I always use sql enwiki_p to connect. Should I be using a different command?

Related question: in scripts, I connect to enwiki_p for the database name and enwiki.labsdb for the database host name. Should I update my scripts to point elsewhere?

Related question: in scripts, I connect to enwiki_p for the database name and enwiki.labsdb for the database host name. Should I update my scripts to point elsewhere?

We are going to maintain the enwiki_p database names, that is sure. We will mostly likely maintain enwiki.labsdb as the host, but we will not change those to point to the new service for now, until people say it works properly.

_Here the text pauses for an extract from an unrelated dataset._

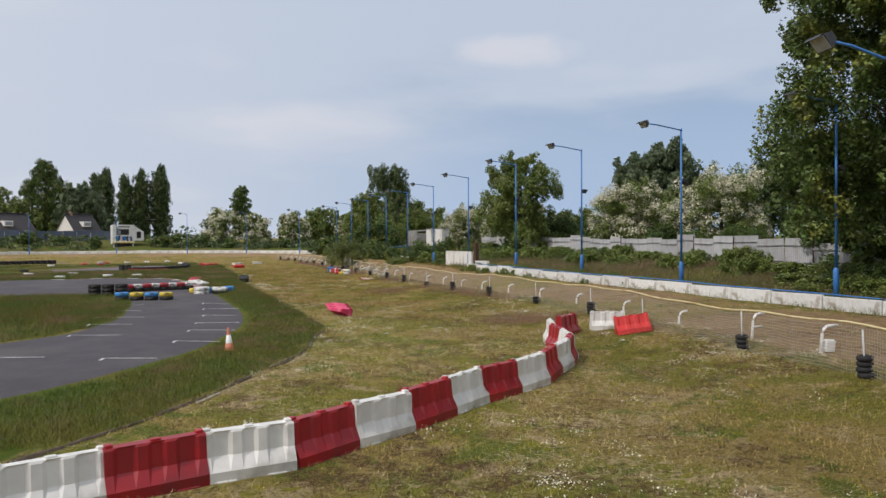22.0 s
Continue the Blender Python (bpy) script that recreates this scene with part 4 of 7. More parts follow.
tree_kind("firA", "conifer_tree", "tall feathery cypress with light green tips", 14, 0.35, lumps(0.4, 15.0, 4.4, 190, 10, "spires"), 120000, 0.095, M_LEAFF, 24, flat=0.1, droop=-0.35, sub=9, fill=0.7)
# bush whose near-black leaves carry the shade below the trees
tree_kind("yew", "dark_bush", "dense dark evergreen bush, deep shade put into its leaf colour", 4.5, 0.1, lumps(0.0, 4.0, 3.0, 26, 71, "round", 0.42), 5000, 0.24, M_LEAFK, 72)
tree_kind("copper", "copper_beech", "dark copper-leaved beech tree", 10, 0.3, lumps(1.0, 10, 4.8, 40, 21, "round", 0.36), 9000, 0.30, M_LEAFC, 21)
# lighter kinds for the far growth
tree_kind("roundF", "round_tree", "rounded dark green tree, far off", 12, 0.3, lumps(1.0, 11.6, 5.0, 40, 3, "round", 0.38), 7000, 0.36, M_LEAFB, 53)
tree_kind("ashF", "ash_tree", "bright green open-crowned tree, far off", 9.5, 0.22, lumps(1.2, 9.3, 3.9, 34, 4, "round", 0.36), 4200, 0.34, M_LEAFB, 54)
tree_kind("willowF", "willow_tree", "grey-green drooping willow, far off", 13, 0.35, lumps(2.0, 12.6, 5.2, 40, 5, "round", 0.36), 4500, 0.45, M_LEAFW, 55, droop=0.9)
tree_kind("hawF", "hawthorn_bush", "hawthorn in white blossom, far off", 6.2, 0.18, lumps(0.4, 5.7, 3.7, 36, 6, "round", 0.36), 8000, 0.21, M_LEAFB, 56, extra=M_BLOSSOM, share=0.6)
tree_kind("bushF", "green_bush", "wild green bush growing densely", 3.2, 0.1, lumps(0.0, 2.8, 2.5, 22, 7, "round", 0.42), 2600, 0.23, M_LEAF, 57)

PLACED = [
    ("poplarA", -95.2, 78.2, 1.22, 10, 1.15), ("poplarN", -99.6, 103.6, 1.34, 30, 1.06), ("poplarN", -95.0, 108.0, 1.0, 80, 0.86), ("poplarN", -91.0, 112.6, 1.22, 140, 0.98),
    ("poplarC", -91.9, 22.3, 1.13, 70, 1.07), ("poplarC", -90.4, 31.8, 0.96, 200, 0.93), ("ash", -91.5, 37.0, 1.0, 20),
    ("birch", -125.0, 31.7, 1.08, 0), ("birch", -124.0, 41.6, 1.0, 60), ("willow", -128.3, -34.0, 1.0, 20), ("round", -137.0, 67.0, 1.55, 40), ("round", -112.0, 72.0, 0.95, 10), ("round", -120.0, 52.0, 0.75, 70), ("willow", -128.0, 78.0, 1.25, 10), ("round", -118.0, 86.0, 1.1, 100),
    ("haw", -105.0, 42.6, 1.12, 0), ("haw", -101.5, 51.8, 1.12, 100), ("haw", -98.0, 62.0, 0.9, 70), ("haw", -107.0, -13.1, 1.2, 20, 1.08), ("haw", -107.5, -3.0, 1.2, 130, 1.18), ("ash", -103.5, -27.5, 1.12, 0),
    ("willow", -119, -21, 0.9, 30), ("round", -124, -8, 1.0, 110), ("willow", -123, 3, 0.92, 60),
    ("haw", -113, -40, 1.0, 50), ("haw", -116, -50, 1.15, 90), ("haw", -114, -60, 1.1, 150), ("round", -131.4, -133.4, 1.25, 0, 1.72), ("ash", -114, -80, 0.75, 10), ("ash", -106, -74, 0.65, 99), ("ash", -109, -90, 1.1, 40), ("bush", -101, -66, 1.6, 20),
    ("lombardy", -92.4, -322, 1.50, 0), ("lombardy", -84.0, -322, 1.40, 40), ("lombardy", -77.0, -322, 1.28, 80), ("lombardy", -67.2, -251, 1.12, 0), ("lombardy", -64.0, -254, 1.05, 100), ("lombardy", -60.4, -252, 0.92, 60), ("poplarA", -48.5, -232.6, 1.10, 0), ("ash", -28.0, -222, 1.55, 40), ("ash", -36.0, -222, 1.7, 90), ("ash", -5.0, -200, 1.9, 140), ("ash", -12.0, -199, 1.8, 10), ("ash", -18.0, -201, 1.55, 60), ("ash", 2.0, -203, 1.75, 220),
    ("poplarB", -138.4, -371, 1.45, 20), ("hawF", -89.9, -141.4, 1.35, 30), ("hawF", -98.0, -140.0, 1.2, 80), ("hawF", -106.0, -134.0, 1.3, 150), ("roundF", -112.0, -140.0, 0.7, 0),
    ("copper", -25.5, -203, 1.05, 0), ("roundF", -5, -190, 1.1, 20), ("roundF", -10, -200, 1.0, 90), ("ashF", -30, -225, 1.5, 10), ("ashF", -14, -230, 1.5, 70), ("roundF", 6, -180, 1.3, 170), ("roundF", 18, -170, 1.2, 120),
]
for key, x, y, sc, tn, *tall in PLACED:
    tree(key, x, y, sc, tn, *tall)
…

For a limited amount of time (because it is considered still beta, and unannounced, undocumented, and can be changed at any time in the future) you will be able to connect to the new servers at "labsdb-web.eqiad.wmnet" (for fast, lag-less, concurrent requests) and "labsdb-analytics.eqiad.wmnet" (for slow, but not concurrent queries). Those are not public meaning that the dns may be change or be disabled the the future, but they can be tested now and you can provide feedback if something is wrong. It uses the same authentication than the current, old servers. They use ROW based replication, and right now they are much more reliable and fast (I would say data 100% reliable compared to production, but that is yet to be confirmed). We are slowing down the fixes for the old ones because we are working instead on making sure the new ones will never broken in the first place. We have not loaded all shards- only enwiki, s3 an commons; wikidata is next.

You can follow the whole process at: T140788 and the load in particular at T153743.

When we are fully happy on how things are setup, we will do proper documentation (in general it should be "keep doing the same") and an official announcement.